Anyone can be anyone on social networks. It’s part of the allure of sites like Facebook and Twitter. They enable self-expression, but increasingly the ability to assume any identity online is being used by hackers to get sensitive data from consumers and businesses.
Looking to address that threat, Baltimore-based ZeroFOX has launched with $11 million in financing led by NEA and including a who’s-who of some of the best and brightest security technologists. Some of the individual investors backing the company include: Enrique Salem, the former chief executive of Symantec and a director on the FireEye board; Michael Fey, the worldwide chief technology officer at McAfee; John Jack, a board partner at Andreessen Horowitz and former chief executive of Fortify; and Ken Levine, the chief executive at Verdasys.

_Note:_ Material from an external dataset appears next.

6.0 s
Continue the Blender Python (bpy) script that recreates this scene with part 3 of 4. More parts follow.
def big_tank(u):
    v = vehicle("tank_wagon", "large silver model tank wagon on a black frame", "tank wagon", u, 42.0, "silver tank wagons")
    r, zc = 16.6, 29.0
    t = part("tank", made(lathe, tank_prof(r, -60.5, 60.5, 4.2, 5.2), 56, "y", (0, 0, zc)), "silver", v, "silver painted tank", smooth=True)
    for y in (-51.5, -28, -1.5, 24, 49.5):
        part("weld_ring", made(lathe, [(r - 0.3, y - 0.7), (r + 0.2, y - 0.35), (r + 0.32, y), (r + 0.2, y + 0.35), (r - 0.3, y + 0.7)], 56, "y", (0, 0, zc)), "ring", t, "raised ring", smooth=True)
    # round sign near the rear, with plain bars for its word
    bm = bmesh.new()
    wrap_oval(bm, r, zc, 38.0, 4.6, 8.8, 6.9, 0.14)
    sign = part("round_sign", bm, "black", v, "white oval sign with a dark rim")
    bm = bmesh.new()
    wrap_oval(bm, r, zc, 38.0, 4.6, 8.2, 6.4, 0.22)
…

While most businesses are acutely aware of the problems they face from mobile devices and “freemium” software as a service offerings for business applications, social networks are a different beast altogether, says ZeroFOX chief executive James Foster. Indeed, the 2013 Verizon Data Breach Report indicated that nearly one-third of all data breaches occurred via a social application as the primary attack vector.
The threats are very real, according to Foster. During forward operations in a combat theater, one military organization was hacked via social networks, Foster says. “In this use case social was leveraged to identify the location of troops.”
For businesses, the concern can be over identity impersonation, cyber attacks, fraud, phishing, or cognitive hacking , are very real concerns, as well.
ZeroFOX’s technology can provide monitoring and mapping of social network usage to identify threats that may be coming. “We’re using patented machine learning technology,” Foster says. “We know how many times a piece of file was sent to places anywhere in the world. And we can put a social graph on top of our technical analysis graph.”
Using the company’s services, businesses can determine whether they’re the subject of a targeted attack, or just one of a number of institutions being hit with a generalized phishing or malware attack.
For Foster, this is just the latest step in a long career in the security industry. He began as an employee at the Department of Defense in the late 90s and founded his first security company, Ciphent, in 2006.
It was Foster’s pedigree in the security industry combined with the market need for an offering to address social networking threats that brought NEA to the table, says Dayna Grayson, a partner in the firm’s Washington office. “There’s innovation in the security space but around social in particular there’s a huge opportunity for disruption,” Grayson says.